Given exercise =>
Copy exactly the lines of the material below that run from the one containing "radians(degrees), 0.01, 5000" through the one containing "scene.view_settings.keyframe_insert(path, frame=frame(t))". Copy no other lines.

----- Given data

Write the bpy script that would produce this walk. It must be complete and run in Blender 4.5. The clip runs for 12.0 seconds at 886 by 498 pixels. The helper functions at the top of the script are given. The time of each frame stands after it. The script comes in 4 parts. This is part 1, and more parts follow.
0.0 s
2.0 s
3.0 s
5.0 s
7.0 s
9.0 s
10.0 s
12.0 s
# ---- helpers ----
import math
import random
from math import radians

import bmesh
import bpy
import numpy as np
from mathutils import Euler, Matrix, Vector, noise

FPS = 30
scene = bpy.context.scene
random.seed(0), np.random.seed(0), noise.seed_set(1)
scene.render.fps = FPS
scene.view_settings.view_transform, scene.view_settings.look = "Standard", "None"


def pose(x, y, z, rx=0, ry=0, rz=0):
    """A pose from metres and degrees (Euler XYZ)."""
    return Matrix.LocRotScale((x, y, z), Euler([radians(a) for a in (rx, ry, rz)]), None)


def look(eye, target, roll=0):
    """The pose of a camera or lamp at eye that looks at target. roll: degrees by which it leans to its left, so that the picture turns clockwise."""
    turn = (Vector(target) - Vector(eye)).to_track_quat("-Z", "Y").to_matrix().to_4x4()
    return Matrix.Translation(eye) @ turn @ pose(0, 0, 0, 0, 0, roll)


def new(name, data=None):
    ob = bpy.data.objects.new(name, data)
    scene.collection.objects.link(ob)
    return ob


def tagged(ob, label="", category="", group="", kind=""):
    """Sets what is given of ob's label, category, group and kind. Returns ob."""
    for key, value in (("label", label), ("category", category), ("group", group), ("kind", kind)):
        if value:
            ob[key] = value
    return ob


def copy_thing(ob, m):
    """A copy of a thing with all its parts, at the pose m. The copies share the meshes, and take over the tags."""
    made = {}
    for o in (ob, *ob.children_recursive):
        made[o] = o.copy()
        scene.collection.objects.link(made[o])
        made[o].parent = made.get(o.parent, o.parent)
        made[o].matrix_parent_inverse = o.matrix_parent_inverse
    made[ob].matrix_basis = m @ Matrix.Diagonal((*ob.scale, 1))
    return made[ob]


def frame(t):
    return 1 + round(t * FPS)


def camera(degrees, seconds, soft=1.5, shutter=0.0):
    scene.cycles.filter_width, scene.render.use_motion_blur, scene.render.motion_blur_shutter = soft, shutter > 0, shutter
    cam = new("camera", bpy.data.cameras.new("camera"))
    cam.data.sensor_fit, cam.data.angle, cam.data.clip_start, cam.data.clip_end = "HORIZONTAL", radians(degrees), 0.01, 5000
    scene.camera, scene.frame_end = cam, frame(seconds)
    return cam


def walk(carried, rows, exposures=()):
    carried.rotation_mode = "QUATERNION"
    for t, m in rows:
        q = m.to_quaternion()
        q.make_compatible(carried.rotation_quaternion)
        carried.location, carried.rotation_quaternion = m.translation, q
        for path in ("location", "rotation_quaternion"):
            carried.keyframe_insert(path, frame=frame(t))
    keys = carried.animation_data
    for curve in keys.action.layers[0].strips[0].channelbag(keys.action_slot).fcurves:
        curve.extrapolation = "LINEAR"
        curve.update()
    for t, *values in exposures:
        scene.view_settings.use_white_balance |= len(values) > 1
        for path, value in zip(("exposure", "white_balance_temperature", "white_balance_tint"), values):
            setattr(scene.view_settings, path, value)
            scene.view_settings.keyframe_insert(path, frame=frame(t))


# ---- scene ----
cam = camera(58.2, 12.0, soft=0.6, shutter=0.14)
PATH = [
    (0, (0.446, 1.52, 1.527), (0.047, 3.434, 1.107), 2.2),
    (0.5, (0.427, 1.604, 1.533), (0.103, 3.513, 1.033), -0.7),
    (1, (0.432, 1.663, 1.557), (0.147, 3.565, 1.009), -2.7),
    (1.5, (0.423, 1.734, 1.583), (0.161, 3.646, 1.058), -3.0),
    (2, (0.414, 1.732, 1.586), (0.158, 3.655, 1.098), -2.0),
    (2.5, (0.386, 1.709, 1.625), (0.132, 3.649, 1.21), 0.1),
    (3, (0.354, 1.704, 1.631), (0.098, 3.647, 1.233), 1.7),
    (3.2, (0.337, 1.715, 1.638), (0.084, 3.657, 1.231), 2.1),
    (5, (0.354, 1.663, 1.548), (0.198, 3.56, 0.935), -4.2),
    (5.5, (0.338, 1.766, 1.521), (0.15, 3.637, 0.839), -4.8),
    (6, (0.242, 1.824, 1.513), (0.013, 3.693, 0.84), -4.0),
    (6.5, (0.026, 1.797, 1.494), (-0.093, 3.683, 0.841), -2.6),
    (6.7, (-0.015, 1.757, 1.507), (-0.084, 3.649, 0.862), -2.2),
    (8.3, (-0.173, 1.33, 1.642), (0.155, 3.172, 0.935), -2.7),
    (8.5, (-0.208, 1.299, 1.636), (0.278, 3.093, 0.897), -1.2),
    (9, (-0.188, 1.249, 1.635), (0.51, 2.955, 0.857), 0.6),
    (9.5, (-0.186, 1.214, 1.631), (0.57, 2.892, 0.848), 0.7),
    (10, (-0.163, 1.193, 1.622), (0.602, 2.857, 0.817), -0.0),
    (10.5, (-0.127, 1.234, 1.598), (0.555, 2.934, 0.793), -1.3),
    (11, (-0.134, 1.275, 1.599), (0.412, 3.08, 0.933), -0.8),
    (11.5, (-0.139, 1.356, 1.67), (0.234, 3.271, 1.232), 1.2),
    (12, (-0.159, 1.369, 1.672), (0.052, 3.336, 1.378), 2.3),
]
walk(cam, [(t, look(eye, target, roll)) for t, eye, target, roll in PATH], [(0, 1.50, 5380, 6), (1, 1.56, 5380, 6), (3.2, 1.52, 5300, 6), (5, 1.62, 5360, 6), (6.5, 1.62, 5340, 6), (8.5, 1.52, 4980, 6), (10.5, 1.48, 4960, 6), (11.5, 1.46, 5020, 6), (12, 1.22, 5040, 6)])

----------
----- Given data

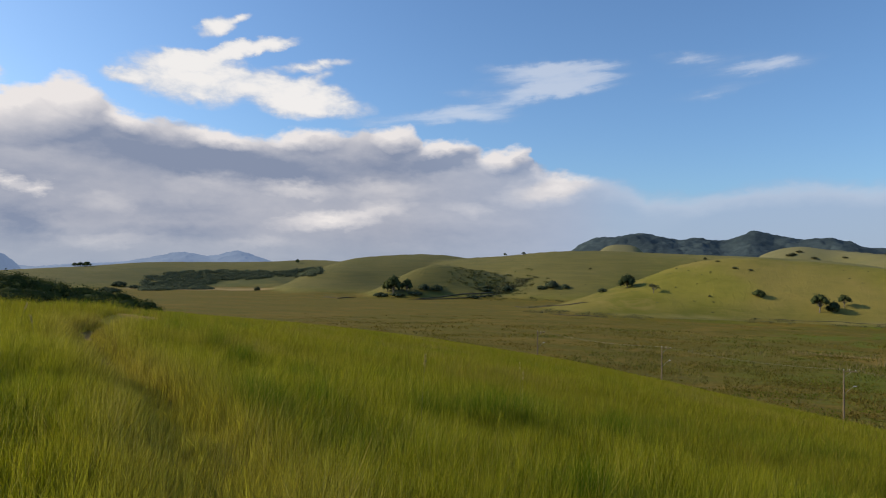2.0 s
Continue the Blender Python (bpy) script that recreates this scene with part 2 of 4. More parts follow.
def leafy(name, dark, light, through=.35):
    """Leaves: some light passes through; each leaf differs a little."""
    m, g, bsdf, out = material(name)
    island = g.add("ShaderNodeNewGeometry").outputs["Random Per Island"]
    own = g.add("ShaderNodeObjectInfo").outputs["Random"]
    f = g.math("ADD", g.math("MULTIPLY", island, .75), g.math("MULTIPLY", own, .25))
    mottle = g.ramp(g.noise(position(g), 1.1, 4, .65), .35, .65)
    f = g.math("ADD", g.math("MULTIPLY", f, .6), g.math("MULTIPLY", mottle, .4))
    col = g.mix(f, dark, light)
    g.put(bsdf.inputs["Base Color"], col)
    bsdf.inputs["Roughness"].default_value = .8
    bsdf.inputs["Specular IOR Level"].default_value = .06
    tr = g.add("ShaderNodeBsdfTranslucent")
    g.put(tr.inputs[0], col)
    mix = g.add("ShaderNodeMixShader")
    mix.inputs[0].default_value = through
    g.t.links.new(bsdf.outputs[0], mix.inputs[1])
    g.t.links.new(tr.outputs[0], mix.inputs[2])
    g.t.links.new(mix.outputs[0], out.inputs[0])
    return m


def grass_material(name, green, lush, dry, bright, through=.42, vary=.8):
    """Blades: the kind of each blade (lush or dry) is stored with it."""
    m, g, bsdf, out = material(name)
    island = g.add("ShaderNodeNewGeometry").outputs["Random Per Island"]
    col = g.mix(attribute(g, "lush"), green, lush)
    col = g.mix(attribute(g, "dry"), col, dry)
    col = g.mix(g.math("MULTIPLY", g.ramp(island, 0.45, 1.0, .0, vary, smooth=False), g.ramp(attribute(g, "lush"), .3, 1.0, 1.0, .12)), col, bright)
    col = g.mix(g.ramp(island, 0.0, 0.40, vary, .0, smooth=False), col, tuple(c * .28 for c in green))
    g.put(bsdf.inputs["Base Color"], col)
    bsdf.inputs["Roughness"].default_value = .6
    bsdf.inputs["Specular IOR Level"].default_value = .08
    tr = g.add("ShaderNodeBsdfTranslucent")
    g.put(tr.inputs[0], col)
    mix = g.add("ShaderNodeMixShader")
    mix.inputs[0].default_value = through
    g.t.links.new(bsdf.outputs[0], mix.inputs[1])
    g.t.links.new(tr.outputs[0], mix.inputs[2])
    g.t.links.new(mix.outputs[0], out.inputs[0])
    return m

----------
----- Given data

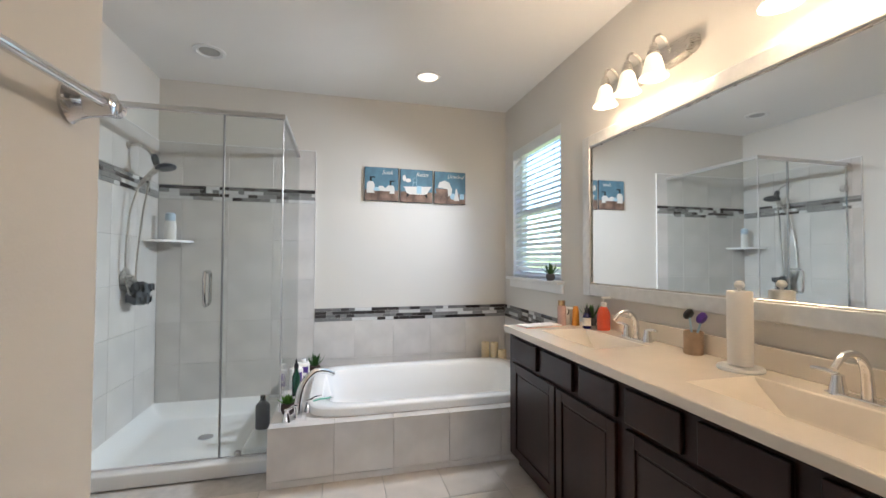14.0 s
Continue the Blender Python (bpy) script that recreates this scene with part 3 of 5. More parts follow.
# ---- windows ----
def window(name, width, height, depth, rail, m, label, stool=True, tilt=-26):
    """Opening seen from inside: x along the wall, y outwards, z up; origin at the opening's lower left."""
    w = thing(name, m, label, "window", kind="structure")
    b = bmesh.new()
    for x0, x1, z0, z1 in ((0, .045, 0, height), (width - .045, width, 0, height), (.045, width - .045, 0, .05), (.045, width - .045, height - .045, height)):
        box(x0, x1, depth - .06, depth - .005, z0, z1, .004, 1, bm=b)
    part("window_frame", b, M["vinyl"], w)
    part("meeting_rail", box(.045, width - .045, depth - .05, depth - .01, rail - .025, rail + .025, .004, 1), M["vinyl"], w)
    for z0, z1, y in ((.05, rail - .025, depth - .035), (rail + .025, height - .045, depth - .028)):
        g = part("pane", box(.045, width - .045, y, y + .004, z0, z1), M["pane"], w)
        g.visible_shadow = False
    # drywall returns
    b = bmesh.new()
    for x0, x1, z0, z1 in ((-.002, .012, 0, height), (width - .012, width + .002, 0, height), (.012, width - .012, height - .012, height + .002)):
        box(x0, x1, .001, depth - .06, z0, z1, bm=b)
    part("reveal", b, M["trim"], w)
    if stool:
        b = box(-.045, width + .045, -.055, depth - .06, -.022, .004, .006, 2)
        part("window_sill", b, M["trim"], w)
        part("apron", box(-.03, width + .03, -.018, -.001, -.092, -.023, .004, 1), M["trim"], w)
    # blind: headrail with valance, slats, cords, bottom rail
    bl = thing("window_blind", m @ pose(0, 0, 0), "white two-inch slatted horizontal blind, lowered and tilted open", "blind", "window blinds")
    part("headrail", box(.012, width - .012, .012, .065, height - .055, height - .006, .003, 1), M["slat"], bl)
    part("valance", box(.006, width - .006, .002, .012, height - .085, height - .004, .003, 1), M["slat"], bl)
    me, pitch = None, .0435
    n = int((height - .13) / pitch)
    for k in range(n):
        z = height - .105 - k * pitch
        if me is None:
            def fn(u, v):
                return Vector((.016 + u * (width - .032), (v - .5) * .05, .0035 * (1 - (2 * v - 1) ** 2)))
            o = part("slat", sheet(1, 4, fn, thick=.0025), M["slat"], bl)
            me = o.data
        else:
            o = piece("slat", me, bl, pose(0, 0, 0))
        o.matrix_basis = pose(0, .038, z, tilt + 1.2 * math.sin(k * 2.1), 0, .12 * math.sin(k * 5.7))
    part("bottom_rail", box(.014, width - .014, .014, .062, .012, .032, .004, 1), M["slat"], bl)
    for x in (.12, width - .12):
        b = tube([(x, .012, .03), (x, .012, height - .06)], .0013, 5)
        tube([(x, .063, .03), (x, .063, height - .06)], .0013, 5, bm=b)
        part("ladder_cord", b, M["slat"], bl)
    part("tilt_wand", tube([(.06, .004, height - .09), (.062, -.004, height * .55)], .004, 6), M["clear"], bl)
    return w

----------

Output below =>
    cam.data.sensor_fit, cam.data.angle, cam.data.clip_start, cam.data.clip_end = "HORIZONTAL", radians(degrees), 0.01, 5000
    scene.camera, scene.frame_end = cam, frame(seconds)
    return cam


def walk(carried, rows, exposures=()):
    carried.rotation_mode = "QUATERNION"
    for t, m in rows:
        q = m.to_quaternion()
        q.make_compatible(carried.rotation_quaternion)
        carried.location, carried.rotation_quaternion = m.translation, q
        for path in ("location", "rotation_quaternion"):
            carried.keyframe_insert(path, frame=frame(t))
    keys = carried.animation_data
    for curve in keys.action.layers[0].strips[0].channelbag(keys.action_slot).fcurves:
        curve.extrapolation = "LINEAR"
        curve.update()
    for t, *values in exposures:
        scene.view_settings.use_white_balance |= len(values) > 1
        for path, value in zip(("exposure", "white_balance_temperature", "white_balance_tint"), values):
            setattr(scene.view_settings, path, value)
            scene.view_settings.keyframe_insert(path, frame=frame(t))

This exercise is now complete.